Within the material below, transcribe exactly the lines from the one holding "import random" through the one holding "scene.render.fps = FPS", keeping both ends and skipping the rest.

** Start The data **

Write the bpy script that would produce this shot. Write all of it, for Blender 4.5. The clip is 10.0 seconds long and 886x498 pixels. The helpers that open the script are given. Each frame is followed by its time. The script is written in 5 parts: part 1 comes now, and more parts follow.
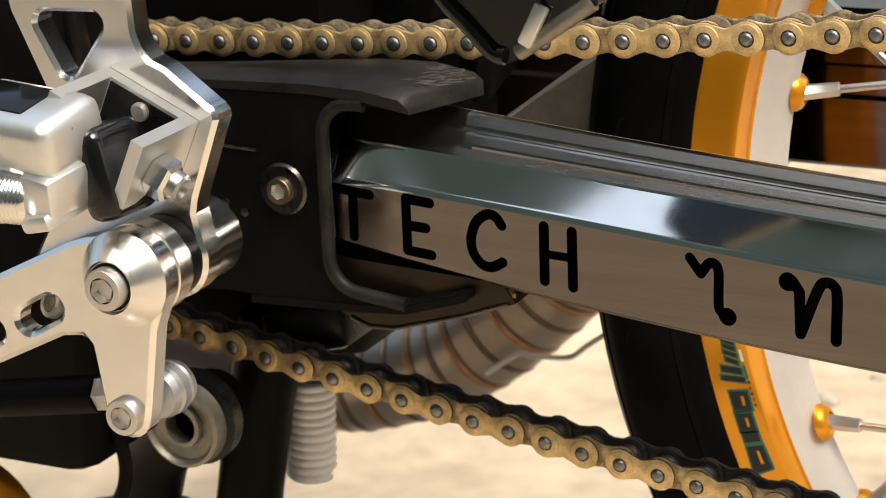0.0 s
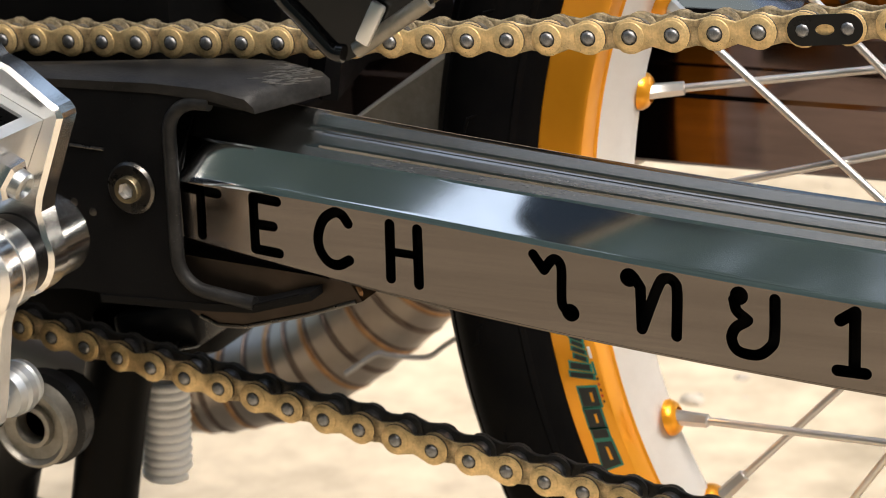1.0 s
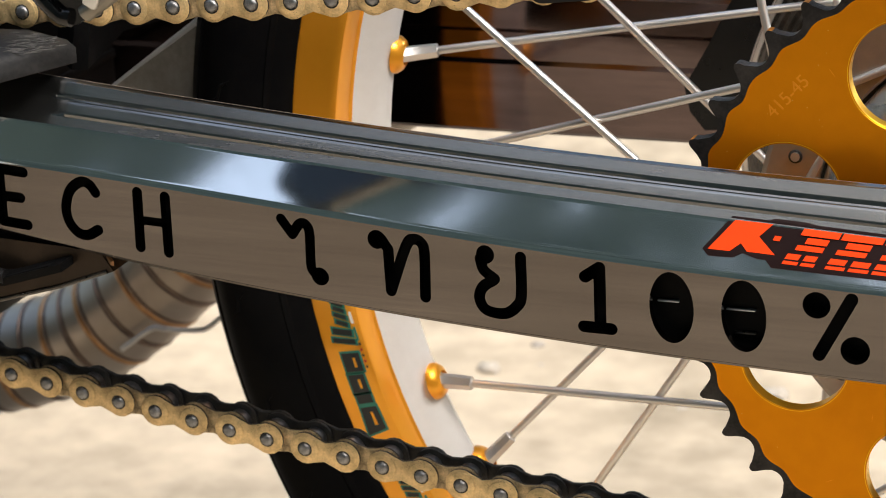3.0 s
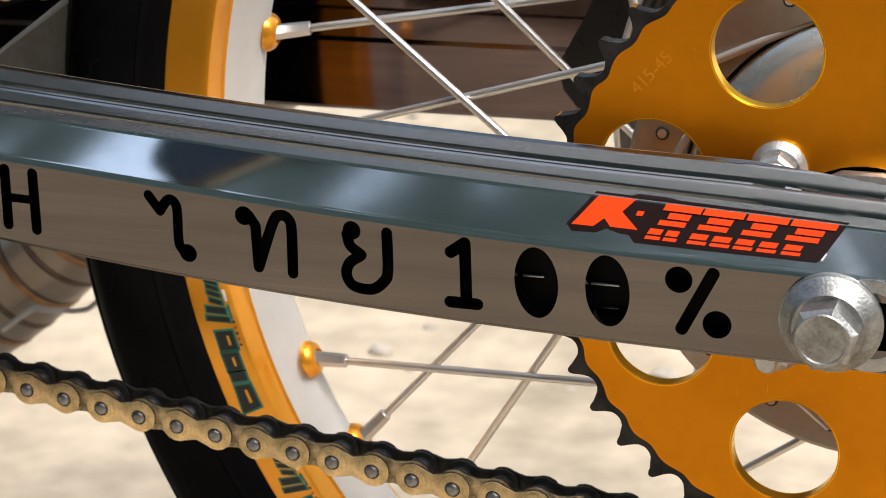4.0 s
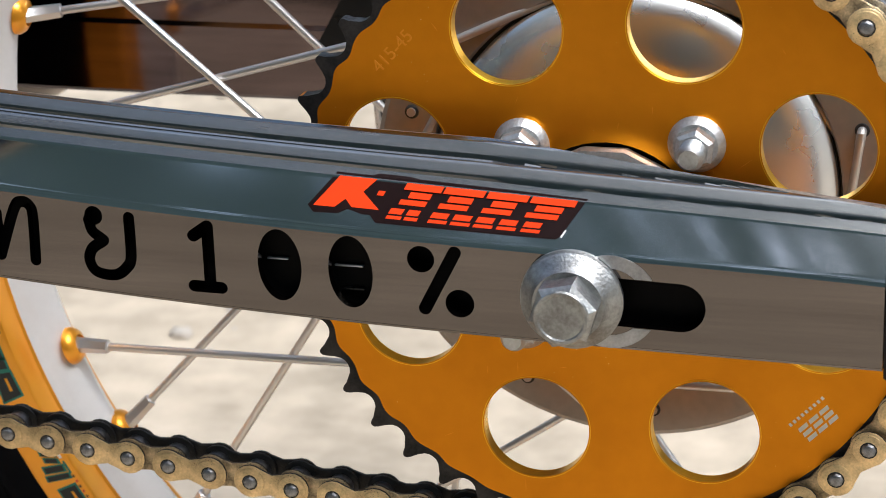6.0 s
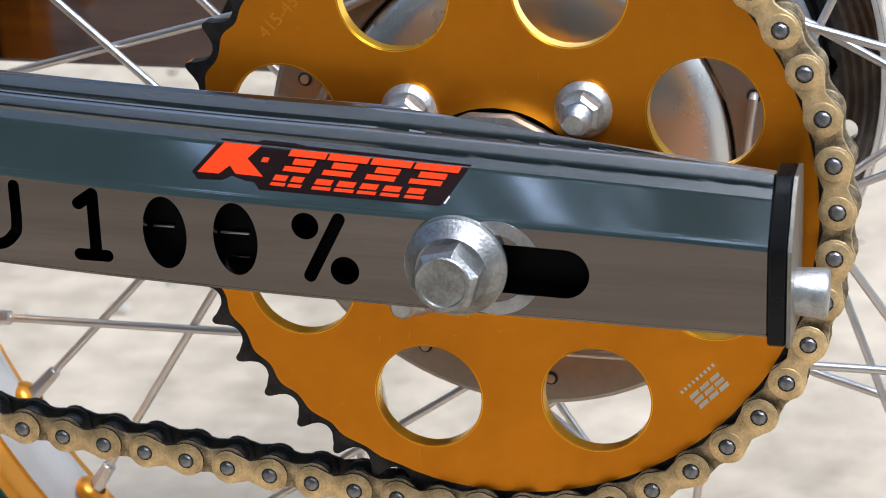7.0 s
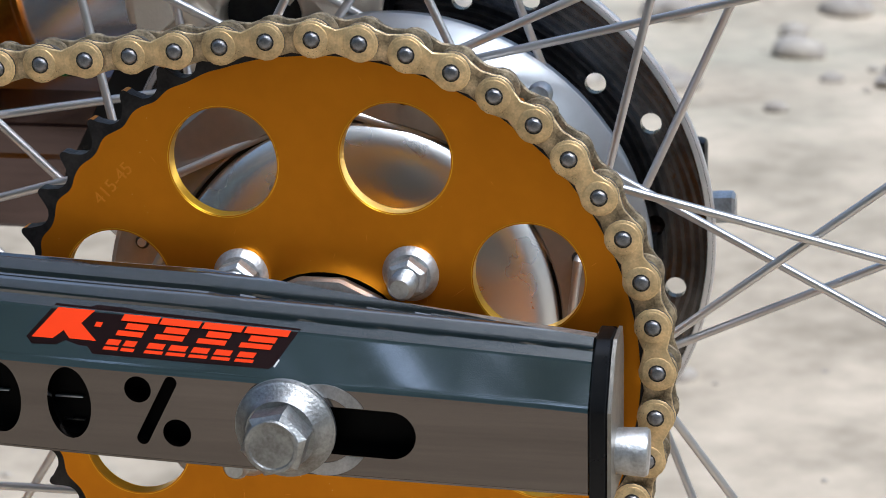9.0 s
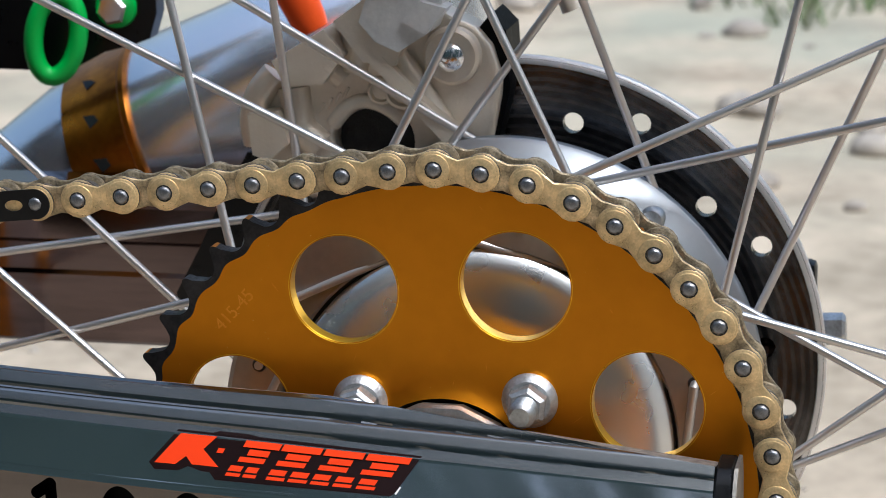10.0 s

** End The data **
** Start The data **

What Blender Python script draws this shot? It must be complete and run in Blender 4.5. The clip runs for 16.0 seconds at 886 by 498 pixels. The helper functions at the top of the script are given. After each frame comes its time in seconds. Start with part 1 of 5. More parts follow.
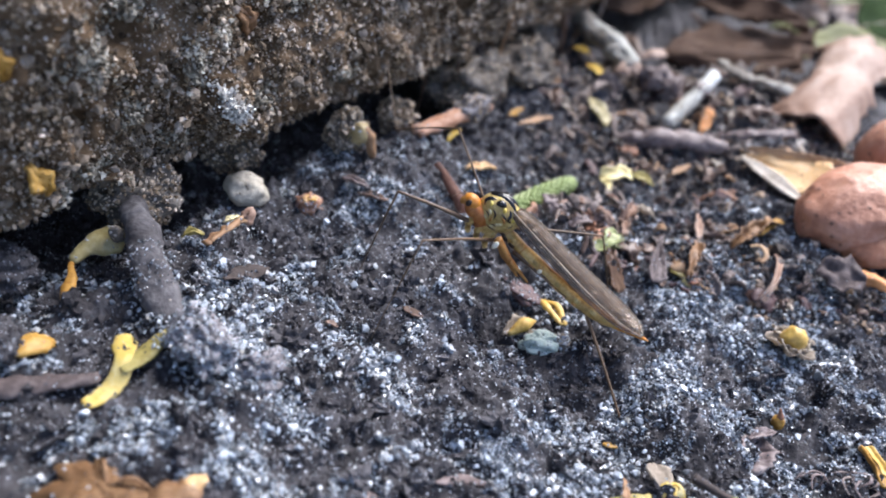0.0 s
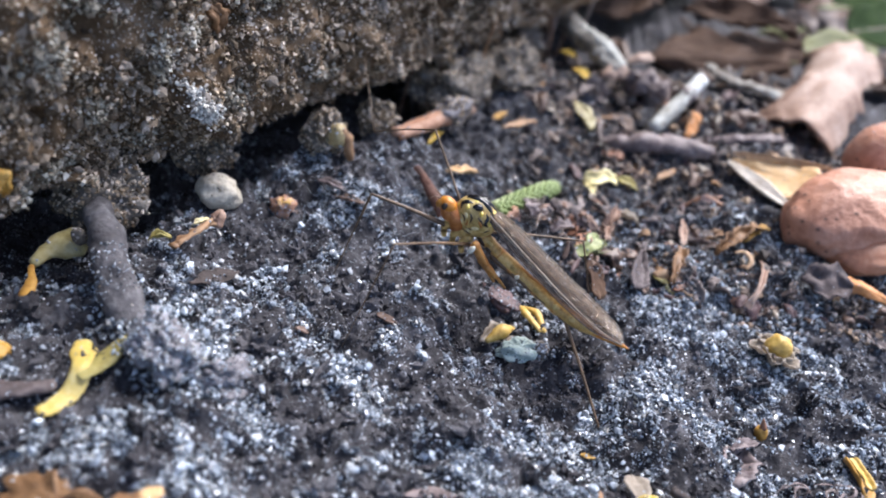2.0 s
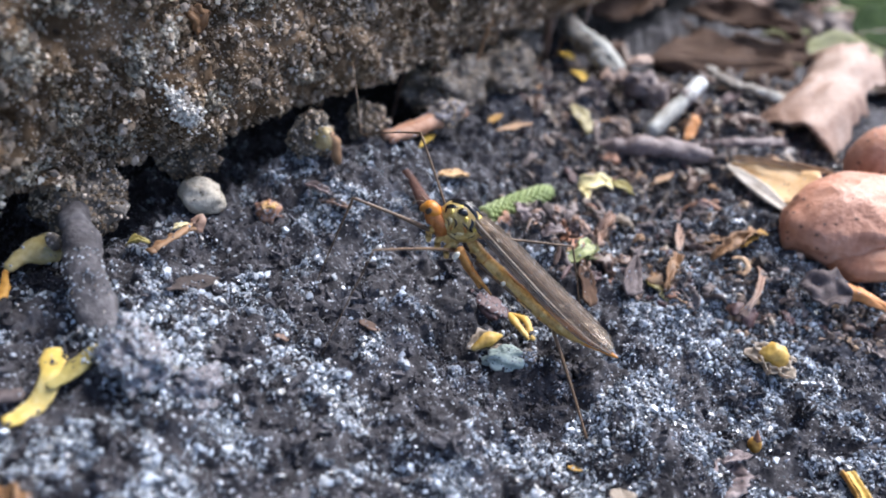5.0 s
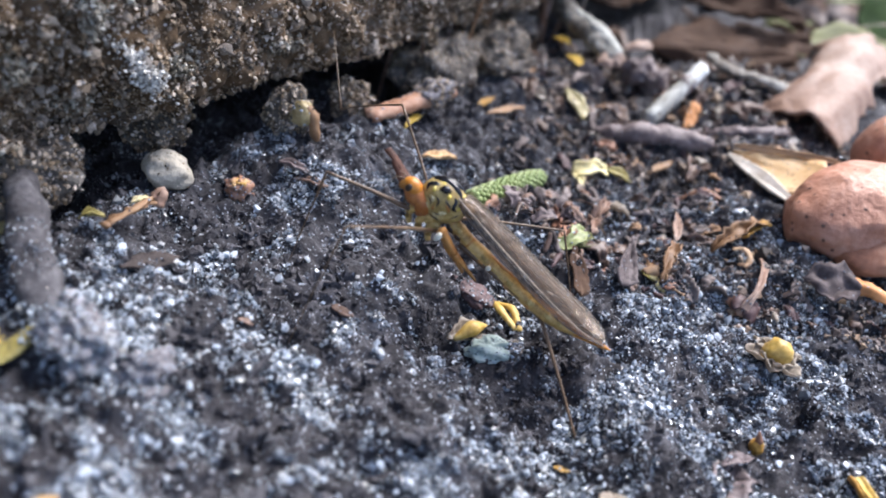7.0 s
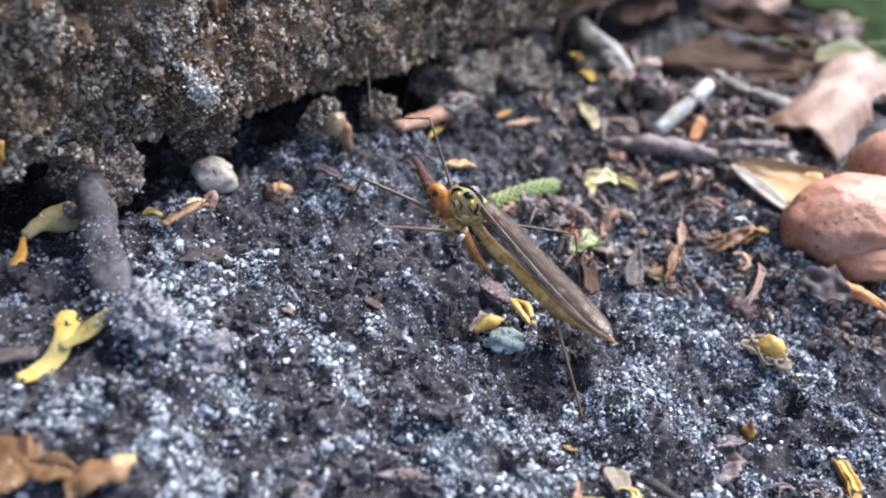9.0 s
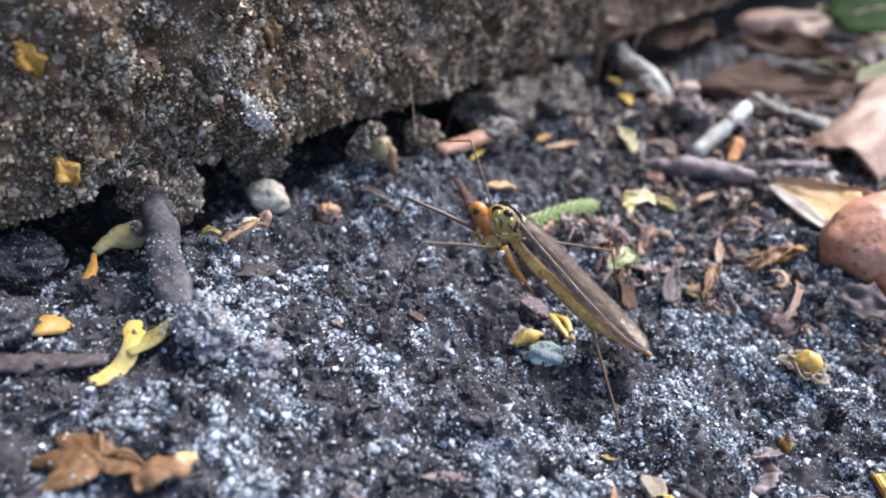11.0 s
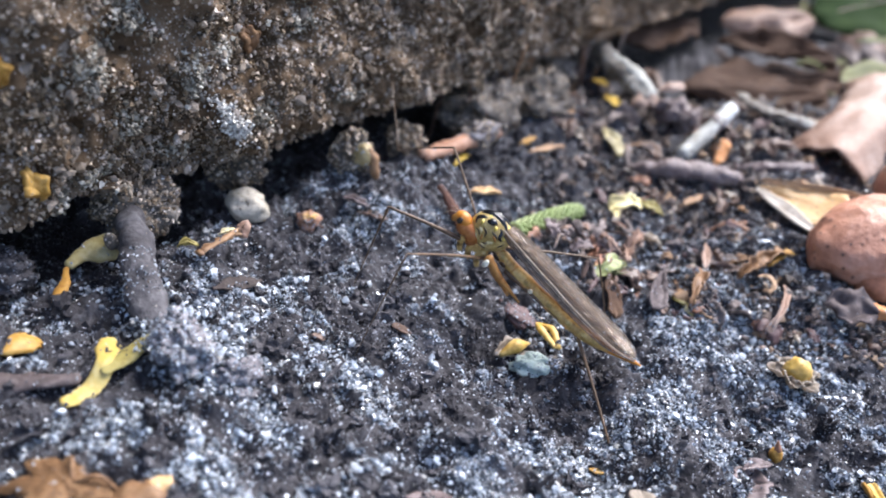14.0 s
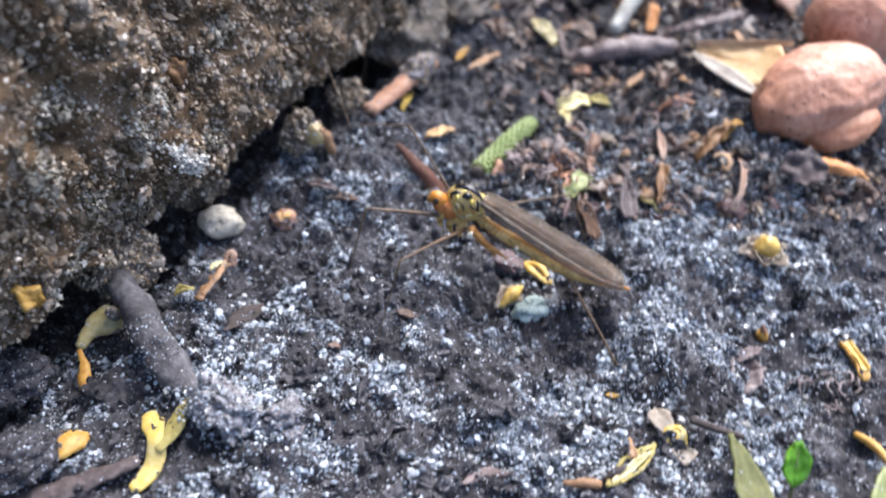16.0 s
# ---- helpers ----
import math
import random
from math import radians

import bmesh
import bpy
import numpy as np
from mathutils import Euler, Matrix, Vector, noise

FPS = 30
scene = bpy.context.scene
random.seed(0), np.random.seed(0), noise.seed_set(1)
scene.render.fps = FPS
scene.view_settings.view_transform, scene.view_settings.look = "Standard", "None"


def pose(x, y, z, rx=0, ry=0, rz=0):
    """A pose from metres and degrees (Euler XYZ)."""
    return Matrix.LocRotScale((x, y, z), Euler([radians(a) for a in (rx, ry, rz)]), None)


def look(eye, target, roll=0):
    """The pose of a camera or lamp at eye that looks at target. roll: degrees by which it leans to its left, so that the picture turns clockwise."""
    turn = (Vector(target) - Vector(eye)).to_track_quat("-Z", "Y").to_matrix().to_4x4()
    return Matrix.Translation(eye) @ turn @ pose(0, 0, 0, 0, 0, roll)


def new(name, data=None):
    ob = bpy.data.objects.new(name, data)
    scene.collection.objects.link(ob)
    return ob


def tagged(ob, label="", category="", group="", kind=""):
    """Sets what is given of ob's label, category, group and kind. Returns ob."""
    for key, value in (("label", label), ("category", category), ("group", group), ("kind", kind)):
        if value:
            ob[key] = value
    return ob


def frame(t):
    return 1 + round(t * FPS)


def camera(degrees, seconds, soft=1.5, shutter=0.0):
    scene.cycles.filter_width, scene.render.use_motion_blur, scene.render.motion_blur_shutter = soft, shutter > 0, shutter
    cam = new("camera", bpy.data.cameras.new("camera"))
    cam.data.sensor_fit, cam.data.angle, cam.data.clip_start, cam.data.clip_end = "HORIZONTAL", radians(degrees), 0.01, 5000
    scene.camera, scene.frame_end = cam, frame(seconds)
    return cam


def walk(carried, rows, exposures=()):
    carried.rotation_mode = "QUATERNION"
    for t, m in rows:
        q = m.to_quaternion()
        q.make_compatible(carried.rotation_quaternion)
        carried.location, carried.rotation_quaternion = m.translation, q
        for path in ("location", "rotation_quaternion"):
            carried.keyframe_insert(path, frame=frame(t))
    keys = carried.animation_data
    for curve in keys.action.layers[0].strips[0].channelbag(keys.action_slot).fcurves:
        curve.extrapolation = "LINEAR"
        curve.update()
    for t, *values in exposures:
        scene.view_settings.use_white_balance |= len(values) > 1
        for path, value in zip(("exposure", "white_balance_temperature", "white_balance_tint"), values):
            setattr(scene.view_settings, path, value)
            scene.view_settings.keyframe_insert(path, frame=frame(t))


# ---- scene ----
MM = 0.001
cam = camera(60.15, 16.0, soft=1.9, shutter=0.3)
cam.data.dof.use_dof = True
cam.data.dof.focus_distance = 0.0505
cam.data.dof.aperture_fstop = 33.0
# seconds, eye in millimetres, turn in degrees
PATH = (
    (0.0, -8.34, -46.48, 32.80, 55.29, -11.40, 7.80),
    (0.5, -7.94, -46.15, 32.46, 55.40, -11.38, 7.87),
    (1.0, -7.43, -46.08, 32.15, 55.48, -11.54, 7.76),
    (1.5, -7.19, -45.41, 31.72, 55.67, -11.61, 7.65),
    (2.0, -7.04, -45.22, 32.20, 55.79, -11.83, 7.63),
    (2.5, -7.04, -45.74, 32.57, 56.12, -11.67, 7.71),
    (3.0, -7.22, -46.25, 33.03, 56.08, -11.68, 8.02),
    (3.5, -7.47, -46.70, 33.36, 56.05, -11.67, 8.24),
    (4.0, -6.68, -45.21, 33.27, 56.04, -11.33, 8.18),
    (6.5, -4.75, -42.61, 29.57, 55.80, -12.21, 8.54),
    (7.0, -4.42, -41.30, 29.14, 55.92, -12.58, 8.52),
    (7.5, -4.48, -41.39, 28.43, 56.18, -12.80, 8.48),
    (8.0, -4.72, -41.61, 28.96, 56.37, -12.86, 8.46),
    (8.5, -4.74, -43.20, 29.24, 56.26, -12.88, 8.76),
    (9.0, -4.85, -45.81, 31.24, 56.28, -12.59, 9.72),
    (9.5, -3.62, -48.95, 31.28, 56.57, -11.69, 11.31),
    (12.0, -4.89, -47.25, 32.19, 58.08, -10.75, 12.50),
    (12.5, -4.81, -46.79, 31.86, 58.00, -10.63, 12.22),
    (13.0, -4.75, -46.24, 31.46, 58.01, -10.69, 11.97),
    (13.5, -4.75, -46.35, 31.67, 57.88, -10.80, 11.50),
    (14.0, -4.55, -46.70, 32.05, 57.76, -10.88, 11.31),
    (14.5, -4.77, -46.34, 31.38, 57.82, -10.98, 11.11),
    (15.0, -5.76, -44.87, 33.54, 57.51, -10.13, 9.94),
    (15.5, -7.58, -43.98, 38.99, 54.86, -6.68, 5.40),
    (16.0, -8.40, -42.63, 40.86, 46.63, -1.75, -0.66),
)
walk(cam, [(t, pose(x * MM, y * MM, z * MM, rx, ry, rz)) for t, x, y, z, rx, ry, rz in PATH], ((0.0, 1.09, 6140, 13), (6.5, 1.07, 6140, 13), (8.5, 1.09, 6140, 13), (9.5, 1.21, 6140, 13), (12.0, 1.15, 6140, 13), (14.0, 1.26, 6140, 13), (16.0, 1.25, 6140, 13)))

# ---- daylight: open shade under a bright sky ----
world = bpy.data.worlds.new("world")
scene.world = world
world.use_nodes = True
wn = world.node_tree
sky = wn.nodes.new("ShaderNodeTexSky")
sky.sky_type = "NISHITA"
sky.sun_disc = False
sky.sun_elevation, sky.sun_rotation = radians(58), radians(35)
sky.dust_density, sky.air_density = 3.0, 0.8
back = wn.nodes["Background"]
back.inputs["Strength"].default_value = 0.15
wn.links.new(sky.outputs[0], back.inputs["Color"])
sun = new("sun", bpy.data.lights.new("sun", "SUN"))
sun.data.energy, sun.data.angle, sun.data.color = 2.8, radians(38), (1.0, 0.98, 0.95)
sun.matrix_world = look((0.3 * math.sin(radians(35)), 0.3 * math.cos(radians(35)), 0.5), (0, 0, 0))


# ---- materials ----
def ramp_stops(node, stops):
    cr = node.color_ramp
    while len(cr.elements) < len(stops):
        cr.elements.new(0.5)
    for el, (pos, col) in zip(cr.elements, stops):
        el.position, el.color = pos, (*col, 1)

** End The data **

* Correct result:
import random
from math import radians

import bmesh
import bpy
import numpy as np
from mathutils import Euler, Matrix, Vector, noise

FPS = 30
scene = bpy.context.scene
random.seed(0), np.random.seed(0), noise.seed_set(1)
scene.render.fps = FPS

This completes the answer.